The video manages to convey the complex and layered relationship between the star personae of Ross and Beyoncé by showing the connections between fictional characters (Tracy/Mahogany and Deena Jones from Dreamgirls), biographical elements (both Mahogany and Dreamgirls are based on Ross’ biography), acting performances, and publicity (also Beyoncé’s photoshooting for L’Officiel Paris evidently mirrors the montage sequence in Mahogany). Moreover, the idea of the two artists as the epitome of an openly celebrated success, their “sheer ecstasy” is very well represented visually by the formal strategy of repetition. The repetition of the same segment (namely, two close-ups of Ross and Beyoncé) with the same written excerpts on them, along with the use of reverse motion and the looped soundtrack, create an hypnotic experience very close to that ecstasy. Repetition here serves both to draw and outline the connection between the two stars and to evoke the fetishistic pleasure of rewatching and replaying a favourite performance.

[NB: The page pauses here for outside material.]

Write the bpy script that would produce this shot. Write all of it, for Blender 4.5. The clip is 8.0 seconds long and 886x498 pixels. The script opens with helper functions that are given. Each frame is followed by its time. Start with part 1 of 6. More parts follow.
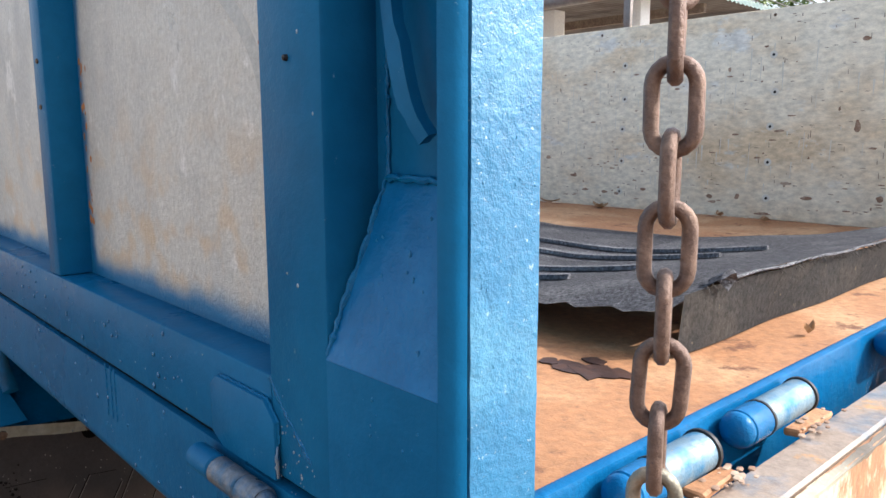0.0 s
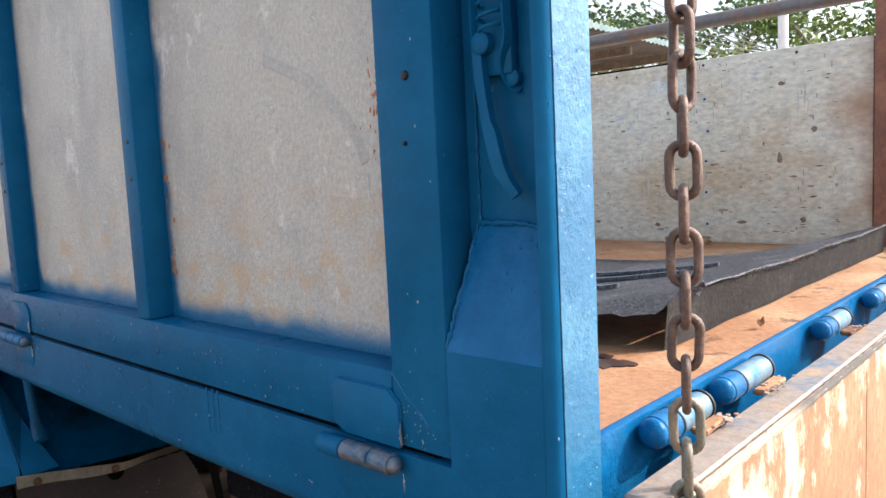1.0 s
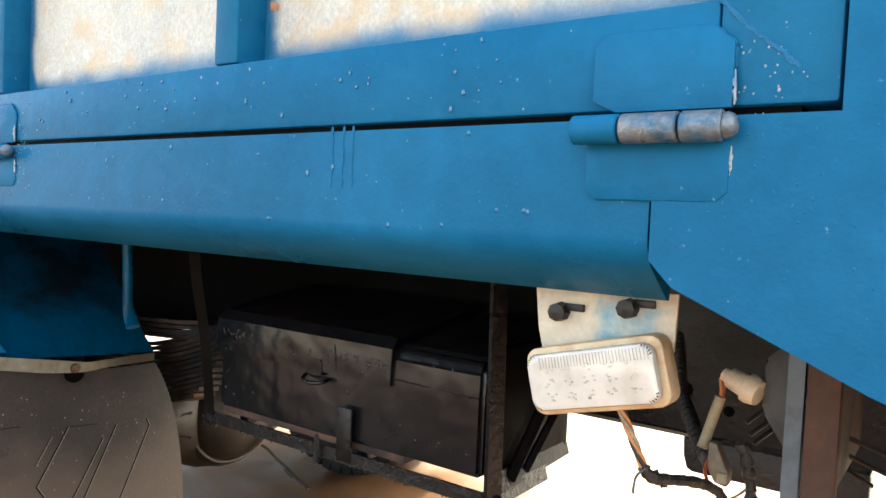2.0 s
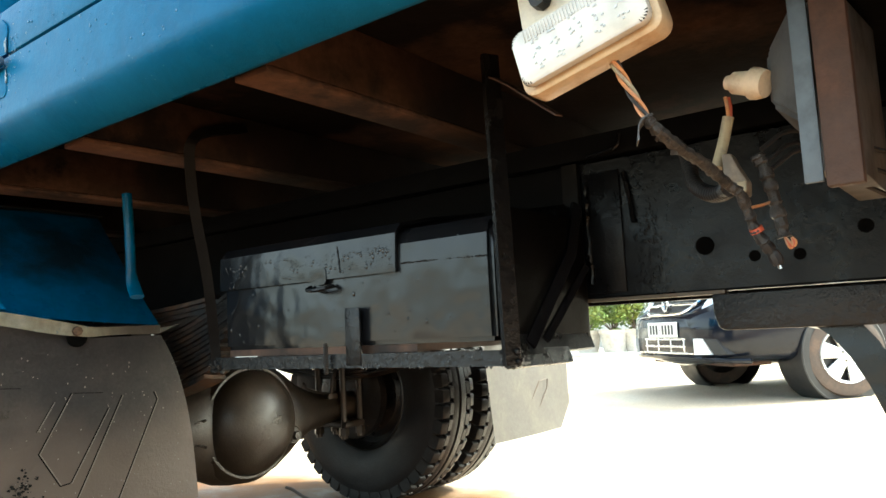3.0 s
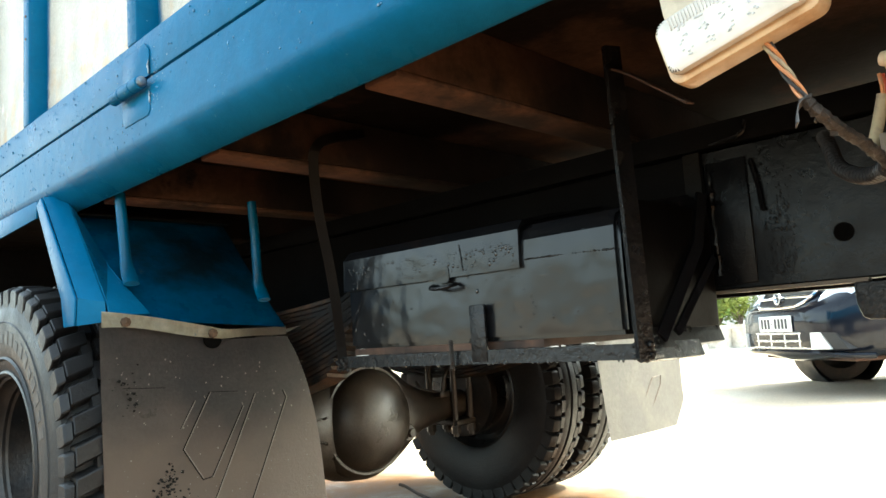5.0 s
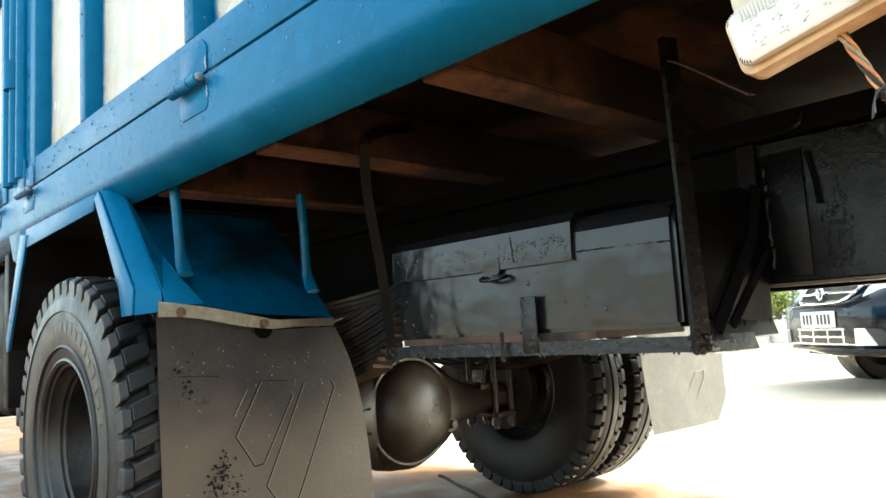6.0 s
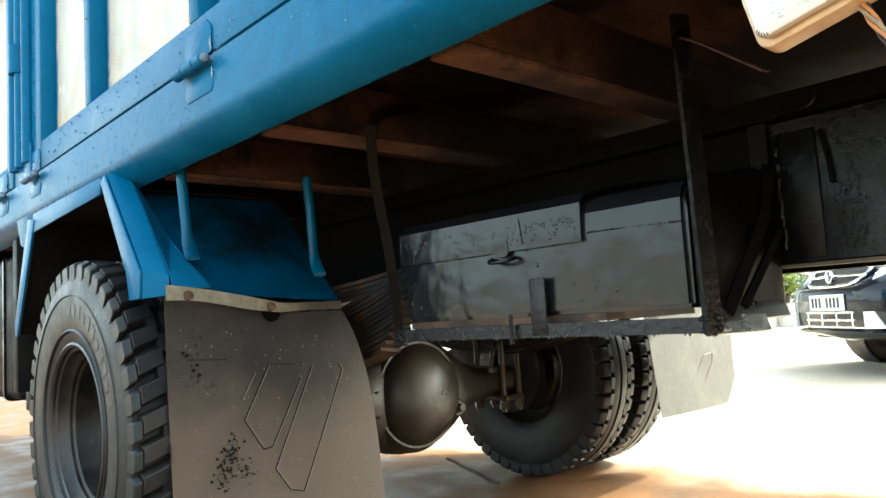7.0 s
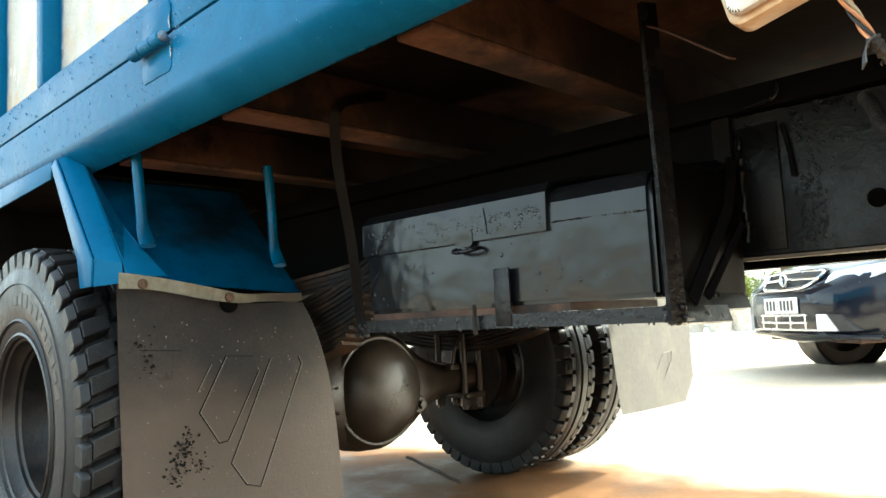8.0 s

Thus, the video invites us to “enjoy the best and forget the rest,” to “[give ourselves] up to the intoxication of worldly acclaim, of sensuous delight, of luxuriating passivity” (Dyer, 1982:37), while at the same time reminding us -- through its written text as well as through the looped sound and uncanny use of reverse motion and repetition -- of the artificiality and the studied nature of this success we are, nonetheless, celebrating.